For what sorts of reasons would a university deny an application to a graduate program in the U.S. after the department recommends it for admission?
In both the private and public R1s that I've been in (in the USA), the departments run admissions. They read through the applications and then send the graduate school their ranked list of admits, a rolldown list, and the list of rejects.
However, technically the department does not admit students, the graduate school does. So the department list are only "recommendations."
I would say that 99% of the time, the graduate school acts on those recommendations. They'd be fools not to, since the disciplinary expertise is in the department.
The 1% that I've personally experienced was with a graduate student who had horrible GRE scores but other stellar qualifications. Despite our university annually sending us guidance saying that GREs are not correlated with graduate school performance, very low scores could be cause for concern in their office (likely because of national rankings, but I have no insight there).

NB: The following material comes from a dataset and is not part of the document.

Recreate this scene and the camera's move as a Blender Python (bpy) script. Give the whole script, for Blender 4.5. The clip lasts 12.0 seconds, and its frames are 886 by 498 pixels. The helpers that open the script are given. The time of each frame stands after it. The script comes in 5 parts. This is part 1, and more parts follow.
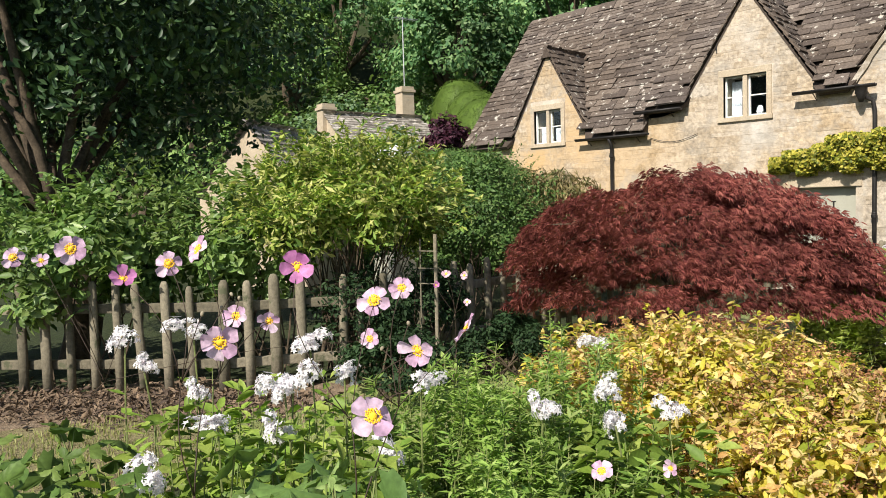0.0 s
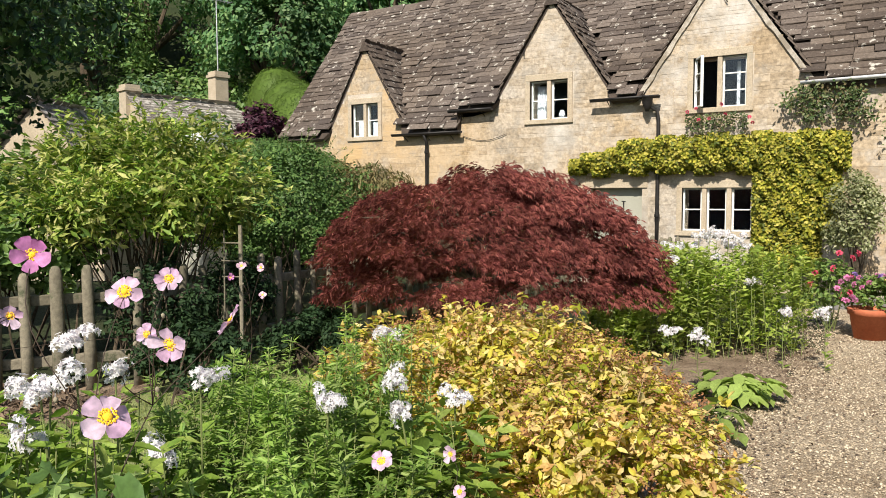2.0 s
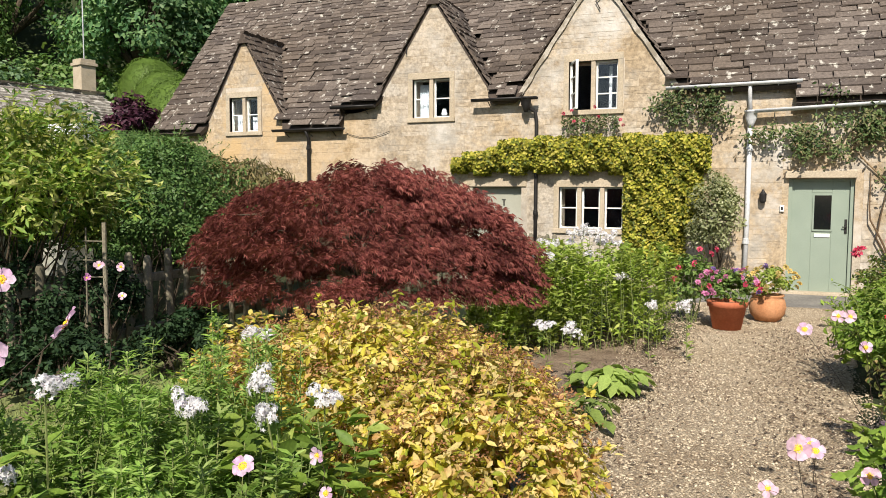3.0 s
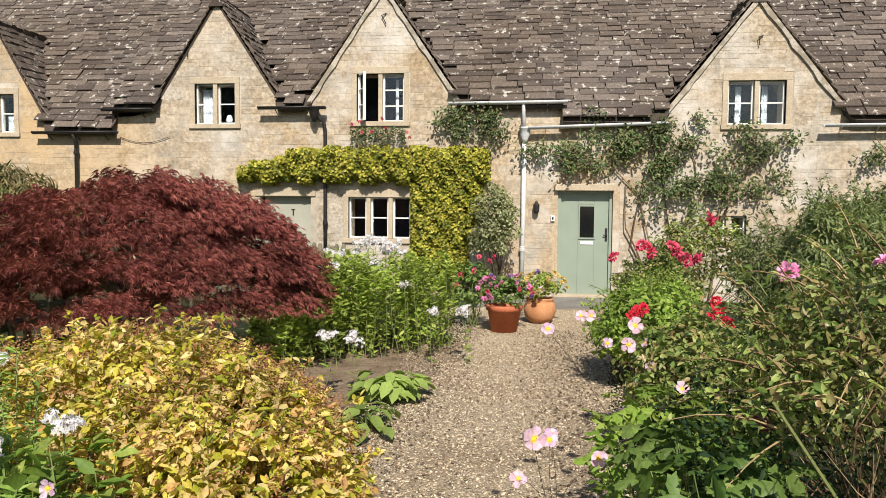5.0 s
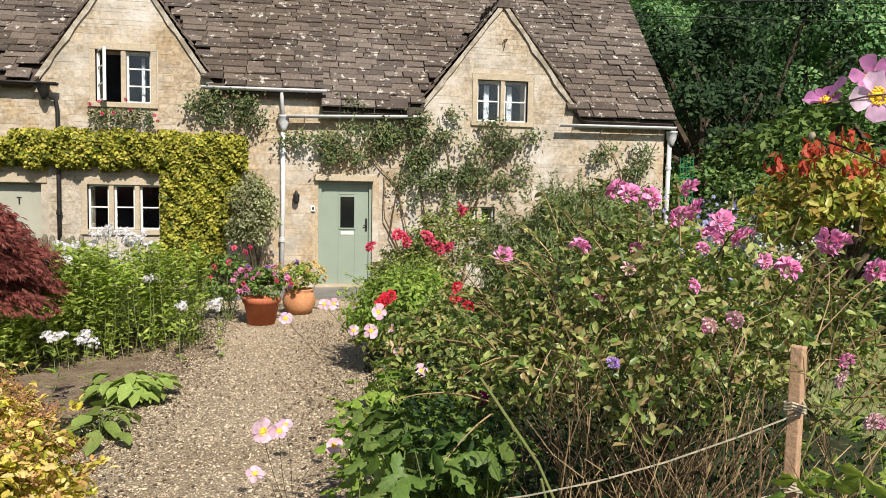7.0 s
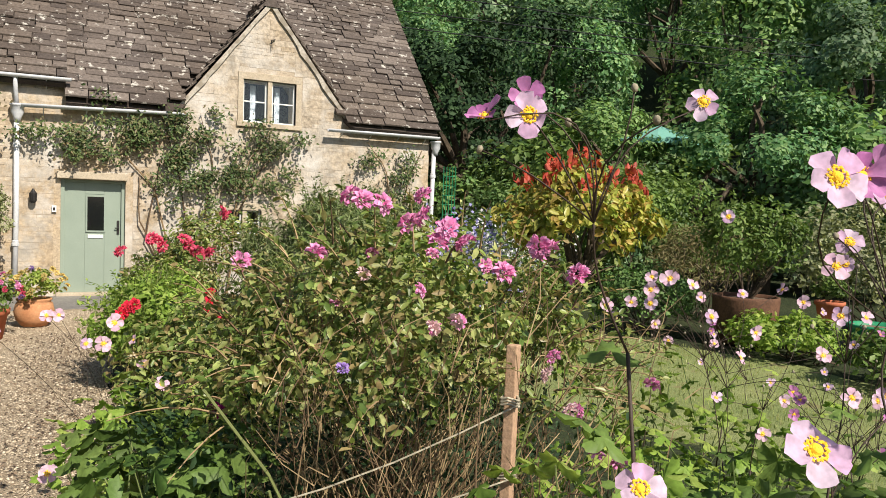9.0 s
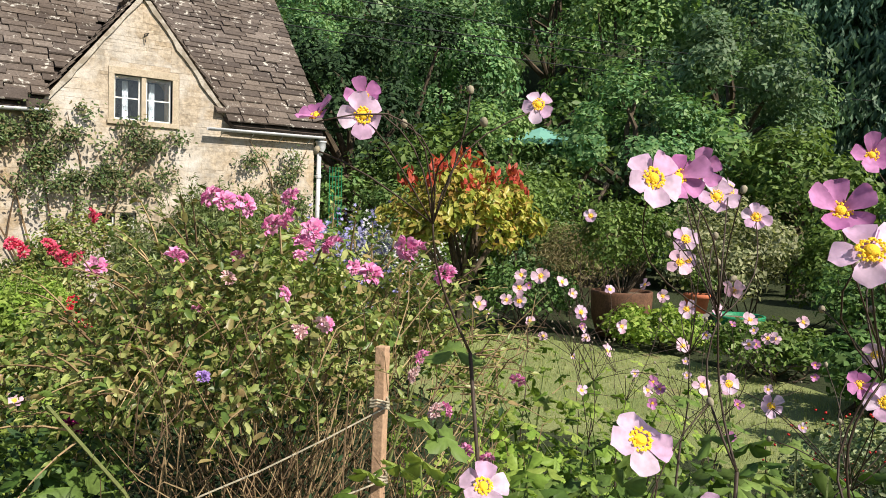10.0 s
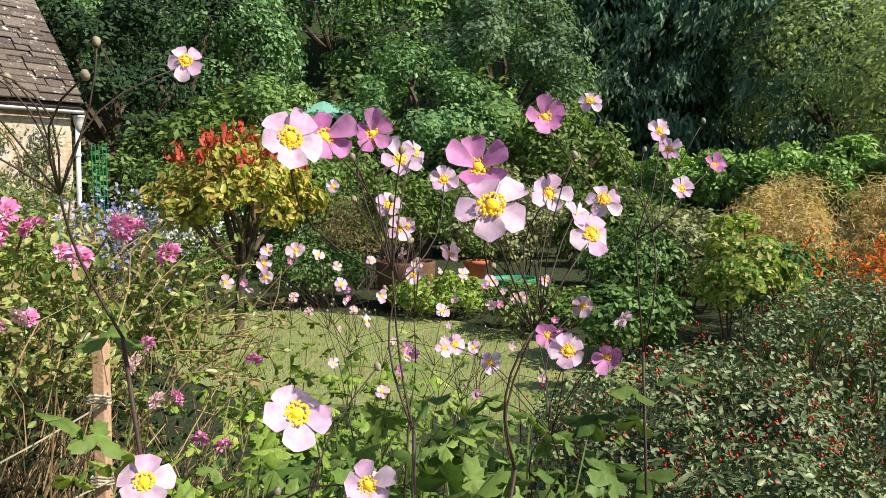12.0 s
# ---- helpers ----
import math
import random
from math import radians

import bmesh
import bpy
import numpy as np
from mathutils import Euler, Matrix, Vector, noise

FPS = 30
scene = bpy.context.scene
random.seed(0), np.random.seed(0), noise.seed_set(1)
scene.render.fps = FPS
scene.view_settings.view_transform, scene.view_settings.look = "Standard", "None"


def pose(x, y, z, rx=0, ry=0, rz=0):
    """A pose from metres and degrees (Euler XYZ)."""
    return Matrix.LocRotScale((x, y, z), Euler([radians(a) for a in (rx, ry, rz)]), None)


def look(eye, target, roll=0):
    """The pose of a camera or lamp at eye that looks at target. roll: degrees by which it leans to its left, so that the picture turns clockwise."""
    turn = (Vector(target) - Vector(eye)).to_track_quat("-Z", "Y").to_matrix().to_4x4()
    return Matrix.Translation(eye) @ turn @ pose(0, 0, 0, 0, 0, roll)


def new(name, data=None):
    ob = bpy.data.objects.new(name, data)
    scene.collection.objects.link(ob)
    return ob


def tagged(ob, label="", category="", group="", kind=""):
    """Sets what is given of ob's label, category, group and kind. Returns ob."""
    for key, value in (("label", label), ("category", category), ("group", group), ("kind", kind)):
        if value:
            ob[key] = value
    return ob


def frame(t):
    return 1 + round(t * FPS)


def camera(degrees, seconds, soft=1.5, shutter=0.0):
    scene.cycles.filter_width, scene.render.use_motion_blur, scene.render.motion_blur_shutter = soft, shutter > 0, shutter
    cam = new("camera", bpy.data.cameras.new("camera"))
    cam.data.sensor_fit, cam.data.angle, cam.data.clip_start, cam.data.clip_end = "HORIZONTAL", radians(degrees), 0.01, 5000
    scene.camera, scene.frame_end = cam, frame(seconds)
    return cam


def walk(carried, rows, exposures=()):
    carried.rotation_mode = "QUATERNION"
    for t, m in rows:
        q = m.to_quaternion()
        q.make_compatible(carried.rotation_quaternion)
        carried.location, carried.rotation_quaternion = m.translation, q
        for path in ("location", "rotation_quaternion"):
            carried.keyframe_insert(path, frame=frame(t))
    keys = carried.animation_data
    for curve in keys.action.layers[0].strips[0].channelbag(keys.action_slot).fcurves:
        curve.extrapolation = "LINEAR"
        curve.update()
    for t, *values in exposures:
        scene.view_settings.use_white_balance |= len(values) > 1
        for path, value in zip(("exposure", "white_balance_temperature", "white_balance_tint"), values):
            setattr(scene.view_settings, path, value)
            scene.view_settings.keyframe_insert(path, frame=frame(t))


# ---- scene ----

The dean of the graduate school wrote to us about that student and held up their admission. We had to write a response as to why we felt other aspects of their application overrode their poor GRE scores, and the student was admitted. But the experience did make it clear that the graduate school does look over admits, and might step in for extreme cases -- and why we have to be careful in our communications with students that we're only recommending admission.
Another scenario that might apply is that the graduate school changes its calculation midcycle in terms of how many slots a department might have, or how much funding is available to students (cutting, for example, some fellowship slots). I haven't heard of this happening, but I would imagine the grad school reserves the right to pull such a maneuver, especially as we are asked to submit ranked lists and so it is possible that the 13th student in a 13 member list might be sent off the island in some scenarios.